Et – surprise! – la bonne humeur s'en est bel et bien allée, juste dans les temps. Le 2 décembre, l'assemblée générale des Nations unies vota six résolutions concernant Israël et ses voisins, et elle en profita pour revenir à sa vieille habitude d'éduquer, de réprimander, de critiquer et d'accuser Israël à chaque occasion possible. Par exemple, par 156 voix pour, six voix contre (Australie, Israël, Îles Marshall, Fédération de Micronésie, Palau, États-Unis) et neuf abstentions (Cameroun, Canada, Costa Rica, Nauru, Papouasie Nouvelle-Guinée, Samoa, Tuvalu, Uganda, Vanuatu), l'assemblée générale approuva une résolution demandant le retrait israélien des territoires conquis en 1967. Par 153 voix contre sept, elle condamna la juridiction et l'administration israéliennes à Jérusalem. Et ainsi de suite, pour les diverses questions traitées.

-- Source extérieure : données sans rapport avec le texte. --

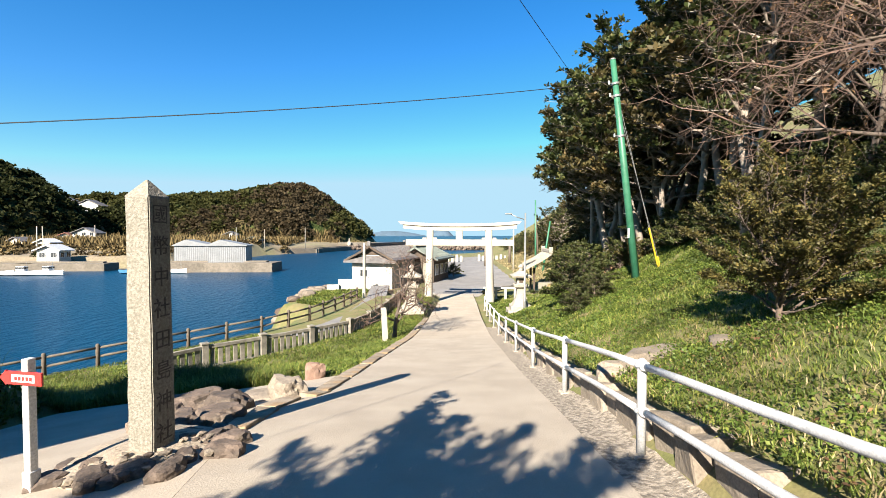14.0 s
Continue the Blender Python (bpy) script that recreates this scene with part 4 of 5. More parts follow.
# paved shore path between the two fences
pv, pf = [], []
inner = [(-5.6, 29.6), (-4.9, 30.2), (-3.8, 32.0), (-2.8, 35), (-2.3, 40), (-2.2, 44), (-2.4, 52)]
outer = [(-6.7, 30.5), (-6.0, 31.2), (-5.1, 33.0), (-4.3, 35.6), (-3.9, 40), (-3.8, 44), (-4.2, 52)]
for a, b in zip(inner, outer):
    pv += [(a[0], a[1], -5.50), (b[0], b[1], -5.56)]
pf = [(2 * i, 2 * i + 2, 2 * i + 3, 2 * i + 1) for i in range(len(inner) - 1)]
n0 = len(pv)
pv += [(x, y, z - 0.4) for x, y, z in pv]
pf += [(2 * i + 1, 2 * i + 3, n0 + 2 * i + 3, n0 + 2 * i + 1) for i in range(len(inner) - 1)] + [(2 * i + 2, 2 * i, n0 + 2 * i, n0 + 2 * i + 2) for i in range(len(inner) - 1)]
tagged(new("shore_path", mesh_of("shore_path", pv, pf, [ASPHALT])), "grey paved shore path between two fences", "path", kind="structure")

# ---- rocks ----
def rock(x, y, size, seed, label, material=None, rz=0, group="", sub=2, sink=0.06, name="rock"):
    ob = part(name, rock_bm(size, seed, sub=sub), material or ROCK)
    lo = min(v.co.z for v in ob.data.vertices)
    ob.matrix_basis = pose(x, y, ground_z(x, y) - lo - sink, 0, 0, rz)
    return tagged(ob, label, "rock", group)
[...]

Le service d'information de l'autorité palestinienne acclama ces votes, à juste titre, comme étant l'expression d'un «soutien massif sur la question palestinienne à l'assemblée générale des Nations unies». De son point de vue, tout va bien, les choses sont de retour à la normale.
Depuis 1992, les dirigeants israéliens malheureux poursuivirent une politique d'apaisement dans l'espoir que «des concessions ponctuelles accordées à des nations mécontentes dont les griefs [sont] en partie légitimes» vont permettre de désamorcer les difficultés et de promouvoir la paix et la bonne volonté.
Mais, dans une remarque d'une pertinence intemporelle prononcée durant les sombres heures de 1940, Winston Churchill prévenait qu'«un conciliateur est quelqu'un qui nourrit un crocodile en espérant qu'il sera le dernier à être mangé». Le crocodile Nations unies a montré qu'il n'était rassasié que brièvement par les «douloureuses concessions» d'Israël et qu'il retrouvait un appétit encore plus vorace après chacune d'entre elles. Les Israéliens comprendront-ils jamais à nouveau que les guerres se gagnent par des victoires, non par des retraites?